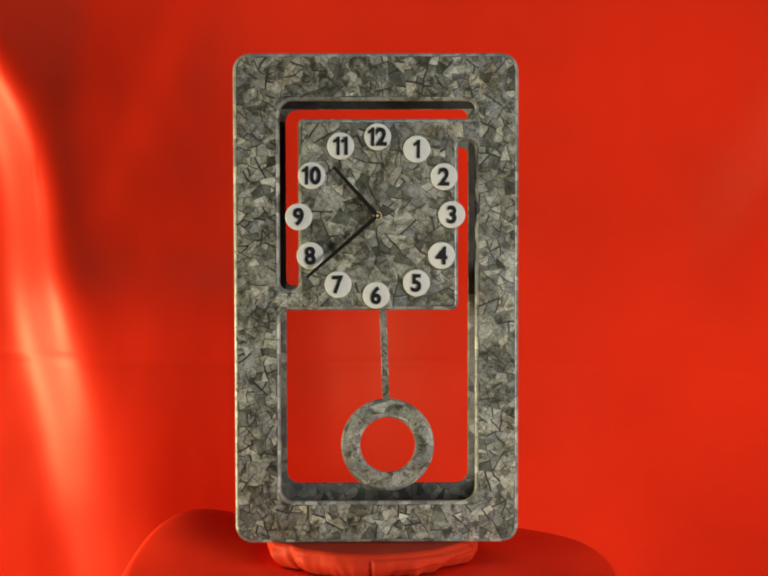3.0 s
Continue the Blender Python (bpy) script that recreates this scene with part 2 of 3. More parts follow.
def broken(poly):
    """The outline of a piece with its edges broken unevenly; neighbours share the same breaks."""
    out = []
    for k in range(len(poly)):
        a, b = poly[k - 1], poly[k]
        n = max(1, round(math.dist(a, b) / 0.0035))
        for i in range(n):
            x, z = a[0] + (b[0] - a[0]) * i / n, a[1] + (b[1] - a[1]) * i / n
            out.append((x + 0.0016 * noise.noise(Vector((x * 130, z * 130, 1.5))), z + 0.0016 * noise.noise(Vector((x * 130, z * 130, 8.5)))))
    return out


def chip_into(bm, poly, thick, rng, where):
    """One chip: its underside set into the filler, its top slightly tilted. where maps x, z, height to the surface."""
    poly = broken(poly)
    cx, cz = sum(p[0] for p in poly) / len(poly), sum(p[1] for p in poly) / len(poly)
    tx, tz = rng.gauss(0, 0.006), rng.gauss(0, 0.006)
    lift = thick * rng.uniform(0.6, 1.3)
    low = [bm.verts.new(where(x, z, -0.0003)) for x, z in poly]
    top = [bm.verts.new(where(x, z, lift + tx * (x - cx) + tz * (z - cz))) for x, z in poly]
    n = len(poly)
    bm.faces.new(top)
    for i in range(n):
        j = (i + 1) % n
        bm.faces.new((low[i], low[j], top[j], top[i]))


# ---------------------------------------------------------------- the clock
U0, HALF = 0.0051, 0.225
W2 = 0.1309                                   # half the width of the panels
YF, YB, TP, TB = -0.0548, 0.0436, 0.0080, 0.0055   # front plane, back plane, thickness of the two panels
OL, OR, OT, OB = -0.0885, 0.0907, 0.1813, -0.1873   # the opening in the panels
FL, FR, FT, FB = -0.0716, 0.0752, 0.1650, -0.0105   # the face plate that hangs in it by two corners
BRIDGE_LOW, BRIDGE_HIGH = 0.0090, 0.1440
HUB = (0.0012, 0.0763)
LIFT = 0.065                                  # the pendulum swings about a point above the hub
DISCS = [(0.0373, 0.1371), (0.0622, 0.1119), (0.0693, 0.0772), (0.0599, 0.0398), (0.0367, 0.0146), (-0.0003, 0.0034),
         (-0.0352, 0.0133), (-0.0606, 0.0399), (-0.0709, 0.0755), (-0.0590, 0.1132), (-0.0323, 0.1401), (0.0014, 0.1484)]


def local(bm):
    """From the clock's middle to its base on the turning axis."""
    bmesh.ops.translate(bm, vec=(U0, 0, HALF), verts=bm.verts[:])
    return bm


def panel_outlines():
    outer = rounded([(-W2, -HALF - 0.0012), (W2, -HALF - 0.0012), (W2, HALF), (-W2, HALF)], 0.016, 8)
    upper = rounded([(OL, OT), (OR, OT), (OR, FT), (FL, FT), (FL, BRIDGE_LOW), (OL, BRIDGE_LOW)],
                    [0.012, 0.0075, 0.0075, 0.005, 0.006, 0.006], 6)
    lower = rounded([(OL, FB), (FR, FB), (FR, BRIDGE_HIGH), (OR, BRIDGE_HIGH), (OR, OB), (OL, OB)],
                    [0.009, 0.006, 0.0065, 0.0065, 0.012, 0.012], 6)
    return [outer, upper, lower]


def chip_regions():
    """The flat fields of the front between its rounded rims, as convex outlines."""
    e, r = 0.0036, 0.0125
    o = W2 - e
    q, low = HALF - e, e - HALF - 0.0012
    corner = lambda pts, rad: [(p.x, p.y) for p in rounded(pts, rad, 4)]
    return [
        ("face", corner([(FL + e, FB + e), (FR - e, FB + e), (FR - e, FT - e), (FL + e, FT - e)], 0.004), 0.0096),
        ("face", [(OL - e, FB + e), (FL + e, FB + e), (FL + e, BRIDGE_LOW - e), (OL - e, BRIDGE_LOW - e)], 0.009),
        ("face", [(FR - e, BRIDGE_HIGH + e), (OR + e, BRIDGE_HIGH + e), (OR + e, FT - e), (FR - e, FT - e)], 0.009),
        ("frame", corner([(-o, low), (OL - e, low), (OL - e, q), (-o, q)], [r, 0, 0, r]), 0.0069),
        ("frame", corner([(OR + e, low), (o, low), (o, q), (OR + e, q)], [0, r, r, 0]), 0.0069),
        ("frame", [(OL - e, OT + e), (OR + e, OT + e), (OR + e, q), (OL - e, q)], 0.0069),
        ("frame", [(OL - e, low), (OR + e, low), (OR + e, OB - e), (OL - e, OB - e)], 0.0069),
    ]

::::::

-- The problem --
Where a line holds "with", copy it out.

-- Solution for this exercise --
Continue the Blender Python (bpy) script that recreates this scene with part 2 of 3. More parts follow.
    """The outline of a piece with its edges broken unevenly; neighbours share the same breaks."""